At today’s meeting of Surrey County Council Members voted in support of a motion calling for fairer funding for Surrey’s roads after Ian Lake, Cabinet Member for Transportation, and David Ivison, Chairman of the Transportation Select Committee, also took the time to support the hard work of County staff over the winter months.

It has long been recognised that Surrey County Council is forced to make do with far less monies than we need to maintain our highways at the standard our residents and businesses would expect.
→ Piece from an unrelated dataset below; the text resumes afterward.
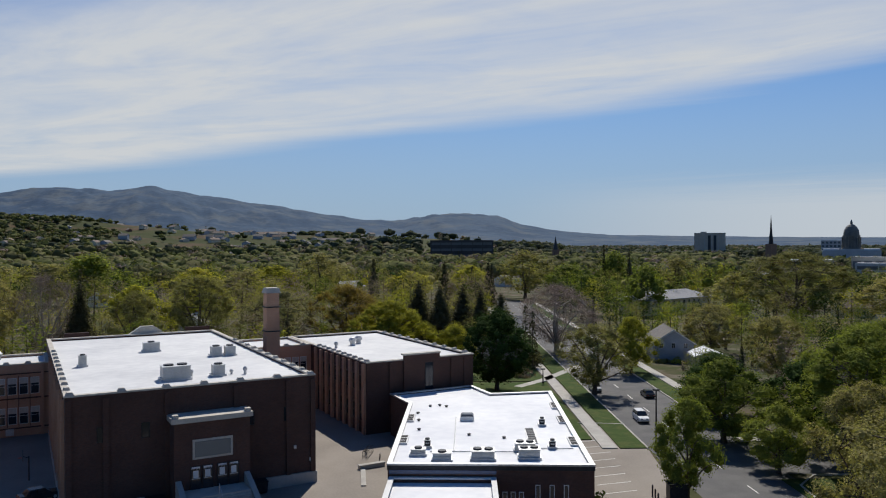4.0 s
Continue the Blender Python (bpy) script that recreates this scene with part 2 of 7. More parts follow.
def glass_material(name, tint, rough=0.08):
    m = bpy.data.materials.new(name)
    m.use_nodes = True
    k = Nodes(m.node_tree)
    p = k.add("ShaderNodeBsdfPrincipled")
    p.inputs["Base Color"].default_value = (*tint, 1)
    p.inputs["Roughness"].default_value, p.inputs["Specular IOR Level"].default_value = rough, 0.6
    k.link(p.outputs[0], k.add("ShaderNodeOutputMaterial").inputs[0])
    return m


M = {
    "ground": ground_material("lawn_and_earth", [(0.062, 0.065, 0.027), (0.105, 0.082, 0.054), (0.050, 0.060, 0.020), (0.155, 0.135, 0.105)], 0.05),
    "slope": ground_material("dry_grass_slope", [(0.054, 0.062, 0.022), (0.042, 0.054, 0.017), (0.098, 0.066, 0.040), (0.050, 0.058, 0.022)], 0.008),
    # brown foothills: a bluish lift paints distance haze into the colour
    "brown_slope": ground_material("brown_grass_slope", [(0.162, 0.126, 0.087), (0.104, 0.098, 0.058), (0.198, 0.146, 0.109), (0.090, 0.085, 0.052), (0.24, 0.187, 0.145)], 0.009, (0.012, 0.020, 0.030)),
    # both far ranges: distance haze painted as blue-grey colour and lift
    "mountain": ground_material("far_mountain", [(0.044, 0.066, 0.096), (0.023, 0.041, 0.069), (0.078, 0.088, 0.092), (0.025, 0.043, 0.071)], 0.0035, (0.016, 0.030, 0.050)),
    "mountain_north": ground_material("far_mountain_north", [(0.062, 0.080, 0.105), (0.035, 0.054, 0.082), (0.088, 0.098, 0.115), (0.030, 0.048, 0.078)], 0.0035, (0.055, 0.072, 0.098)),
    "grass": ground_material("lawn", [(0.05, 0.08, 0.02), (0.075, 0.092, 0.028), (0.042, 0.068, 0.018)], 0.3),
    "dirt": ground_material("bare_earth", [(0.25, 0.165, 0.118), (0.17, 0.115, 0.082), (0.30, 0.235, 0.18)], 0.35),
    "asphalt": material("asphalt", (0.088, 0.086, 0.086), (0.142, 0.137, 0.131), 0.25, 0.9, bump=0.2, fine=30, world_space=True),
    # worn yard asphalt; on two streets its paleness stands for sunlight
    "worn_lit_asphalt": material("worn_asphalt", (0.215, 0.188, 0.160), (0.30, 0.264, 0.225), 0.12, 0.92, bump=0.2, fine=30, world_space=True),
    "concrete": material("concrete", (0.34, 0.32, 0.29), (0.46, 0.44, 0.40), 0.6, 0.9, bump=0.15, fine=12),
    "stone": material("cast_stone", (0.42, 0.38, 0.32), (0.56, 0.52, 0.45), 0.8, 0.85, bump=0.2),
    "white_roof": material("white_membrane", (0.62, 0.63, 0.66), (0.80, 0.80, 0.80), 0.10, 0.6, fine=7, world_space=True),
    "old_roof": material("weathered_white_membrane", (0.52, 0.52, 0.525), (0.70, 0.695, 0.68), 0.10, 0.7, fine=7, world_space=True),
    # the school's shaded sides: shade put into a darkened brick colour
    "brick": brick_material("brown_brick", (0.080, 0.038, 0.028), (0.124, 0.056, 0.038), (0.105, 0.076, 0.063)),
    # the same brick brightened: light on court walls and chimney painted in
    "tan_brick": brick_material("tan_brick", (0.52, 0.27, 0.165), (0.58, 0.33, 0.21), (0.48, 0.36, 0.27)),
    "red_brick": brick_material("red_brick", (0.21, 0.075, 0.05), (0.27, 0.105, 0.07), (0.24, 0.17, 0.13)),
    "metal": material("galvanised_metal", (0.42, 0.43, 0.44), (0.58, 0.58, 0.58), 2.0, 0.45, 0.7),
    "grey_metal": material("painted_unit_metal", (0.44, 0.44, 0.42), (0.58, 0.57, 0.54), 1.5, 0.55),
    "dark_metal": material("dark_metal", (0.02, 0.022, 0.025), (0.045, 0.045, 0.05), 3.0, 0.5, 0.4),
    "black": material("black_rubber", (0.012, 0.012, 0.012), (0.03, 0.03, 0.03), 4.0, 0.8),
    "white_paint": material("white_paint", (0.62, 0.61, 0.585), (0.74, 0.73, 0.71), 1.2, 0.6),
    "line_paint": material("road_paint", (0.55, 0.54, 0.50), (0.72, 0.71, 0.67), 3.0, 0.8),
    "yellow_paint": material("yellow_paint", (0.50, 0.33, 0.05), (0.62, 0.42, 0.08), 3.0, 0.8),
    "cream": material("cream_stucco", (0.56, 0.48, 0.36), (0.66, 0.58, 0.44), 0.8, 0.85),
    "grey_siding": material("grey_siding", (0.30, 0.32, 0.35), (0.38, 0.40, 0.43), 0.8, 0.7, stretch=(1, 1, 9)),
    "blue_siding": material("blue_siding", (0.12, 0.19, 0.23), (0.17, 0.25, 0.29), 0.8, 0.7, stretch=(1, 1, 9)),
    "slate_siding": material("slate_siding", (0.13, 0.16, 0.20), (0.19, 0.22, 0.26), 0.8, 0.7, stretch=(1, 1, 9)),
    "sky_siding": material("bright_blue_siding", (0.055, 0.15, 0.29), (0.08, 0.20, 0.36), 0.8, 0.7, stretch=(1, 1, 9)),
    "teal_siding": material("teal_siding", (0.055, 0.16, 0.17), (0.09, 0.22, 0.23), 0.8, 0.7, stretch=(1, 1, 9)),
    "red_siding": material("dark_red_siding", (0.12, 0.025, 0.02), (0.19, 0.045, 0.035), 0.8, 0.7, stretch=(1, 1, 9)),
    "peach": material("peach_stucco", (0.55, 0.38, 0.27), (0.64, 0.46, 0.34), 0.8, 0.85),
    "navy": material("navy_siding", (0.03, 0.045, 0.075), (0.05, 0.07, 0.11), 0.8, 0.7),
    "beige": material("beige_panel", (0.40, 0.36, 0.30), (0.50, 0.46, 0.39), 0.3, 0.85),
    "blue_door": material("blue_door_paint", (0.03, 0.06, 0.16), (0.05, 0.09, 0.22), 2.0, 0.5),
    "red_door": material("red_door_paint", (0.42, 0.07, 0.035), (0.52, 0.10, 0.05), 2.0, 0.5),
    "wood": material("weathered_wood", (0.16, 0.10, 0.06), (0.26, 0.18, 0.11), 1.2, 0.85, stretch=(6, 6, 1)),
    "pole_wood": material("tarred_pole_wood", (0.07, 0.05, 0.035), (0.14, 0.10, 0.07), 1.0, 0.9, stretch=(8, 8, 0.6)),
    "bark": material("bark", (0.07, 0.05, 0.037), (0.15, 0.115, 0.085), 1.4, 0.95, bump=0.5, stretch=(5, 5, 1)),
    "pale_bark": material("pale_bark", (0.22, 0.185, 0.155), (0.42, 0.37, 0.32), 1.0, 0.9, bump=0.4, stretch=(4, 4, 1)),
    "twig": material("twigs", (0.25, 0.19, 0.15), (0.40, 0.31, 0.25), 0.6, 0.95),
    "dark_twig": material("dark_twigs", (0.17, 0.122, 0.10), (0.28, 0.21, 0.175), 0.6, 0.95),
    "grey_shingle": shingle_material("grey_shingle", (0.105, 0.094, 0.084), (0.175, 0.158, 0.14)),
    "pale_shingle": shingle_material("pale_shingle", (0.23, 0.23, 0.235), (0.34, 0.34, 0.345)),
    "dark_shingle": shingle_material("dark_shingle", (0.035, 0.037, 0.045), (0.075, 0.078, 0.09)),
    "brown_shingle": shingle_material("brown_shingle", (0.12, 0.085, 0.065), (0.20, 0.15, 0.118)),
    "red_metal": material("rust_red_metal", (0.24, 0.095, 0.08), (0.34, 0.17, 0.145), 0.8, 0.6, stretch=(9, 1, 1)),
    "glass": glass_material("window_glass", (0.02, 0.025, 0.032)),
    "pale_glass": glass_material("clouded_glass", (0.15, 0.17, 0.17), 0.25),
    "shade": material("window_blind", (0.42, 0.40, 0.36), (0.55, 0.53, 0.48), 2.0, 0.8),
    "far_white": material("far_white_facade", (0.70, 0.70, 0.70), (0.80, 0.80, 0.80), 0.1, 0.8),
    "far_grey": material("far_grey_facade", (0.38, 0.40, 0.43), (0.48, 0.50, 0.52), 0.1, 0.8),
    "far_dark": material("far_dark_facade", (0.035, 0.036, 0.04), (0.06, 0.062, 0.066), 0.1, 0.6),
    "far_brown": material("far_brown_facade", (0.19, 0.125, 0.095), (0.26, 0.175, 0.135), 0.1, 0.85),
    "far_glass": glass_material("far_glass", (0.07, 0.085, 0.105), 0.3),
    # capitol dome and drum darkened: their shade put into the colour
    "shaded_dome": material("weathered_dome", (0.125, 0.128, 0.12), (0.19, 0.19, 0.18), 0.3, 0.7),
    "car_white": material("white_car_paint", (0.72, 0.72, 0.72), (0.80, 0.80, 0.80), 1.0, 0.25, spec=0.6),
    "car_black": material("black_car_paint", (0.012, 0.012, 0.014), (0.025, 0.025, 0.028), 1.0, 0.2, spec=0.6),
    "car_grey": material("silver_car_paint", (0.30, 0.31, 0.33), (0.40, 0.41, 0.43), 1.0, 0.25, 0.3, spec=0.6),
    "car_blue": material("blue_car_paint", (0.016, 0.05, 0.13), (0.026, 0.075, 0.18), 1.0, 0.25, spec=0.6),
    "car_red": material("maroon_car_paint", (0.05, 0.010, 0.013), (0.08, 0.018, 0.02), 1.0, 0.25, spec=0.6),
    "bin_blue": material("blue_plastic", (0.02, 0.09, 0.28), (0.03, 0.13, 0.36), 2.0, 0.5),
    "snow": material("snow", (0.30, 0.36, 0.45), (0.72, 0.76, 0.82), 0.01, 0.8),
    "tarp": material("white_tarp", (0.60, 0.62, 0.62), (0.75, 0.76, 0.75), 0.8, 0.7),
}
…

If there had been serious sustained investment in the South East's roads over the past decade and a half I think it is fair to say that Surrey’s businesses would almost certainty have been able to grow faster than they actually did, and this in turn would have created more wealth for both Surrey and HM Treasury.

It has regularly been estimated that Surrey’s residents contribute roughly £5,000 per person per year to the national economy and they also pay over £700m per year in road taxes – yet Surrey County Council only gets a small fraction of that back from the government towards the cost of maintaining our highways.

We have a lot of vehicles using our roads, particularly when they are forced off the motorways at times of heavy congestion, and many of these vehicles neither start nor end their journeys in Surrey. They commute through Surrey and we don’t get any recognition of this when our central government funding levels are calculated.

This simply isn’t fair” – Ian Lake.

David Ivison added, “Our staff worked incredibly hard over the winter to keep Surrey moving as far as was possible. Not just those in the highways department, but social care workers, fire-fighters and many others did their level best to keep County services going. Following the end of the snow and ice and the start of the ‘pot-hole season’ we have been doing our level best to fill and patch where the roads have been damaged.

Our roads are not, however, as we would like them to be, and they are unlikely to be as we would want them to be if we are continually starved of monies for what I can only imagine are base political reasons. There can be no denying it; Surrey’s potholes are Gordon Brown’s potholes”.

Tim Hall, Cabinet Member for Corporate Services, added his thoughts, “Surrey’s Conservative councillors will continually strive to make each pound we spend go as far as possible, but there are limits on what we can do. As it is the government keep cutting back on what we get and placing an increasing burden on the hard-pressed Surrey taxpayer. At the moment we have pressures on school places, and no help from the government, increased responsibilities in various social care fields, with no long-term commitment to additional funding, and yet the government expect us to do substantially more for substantially less”.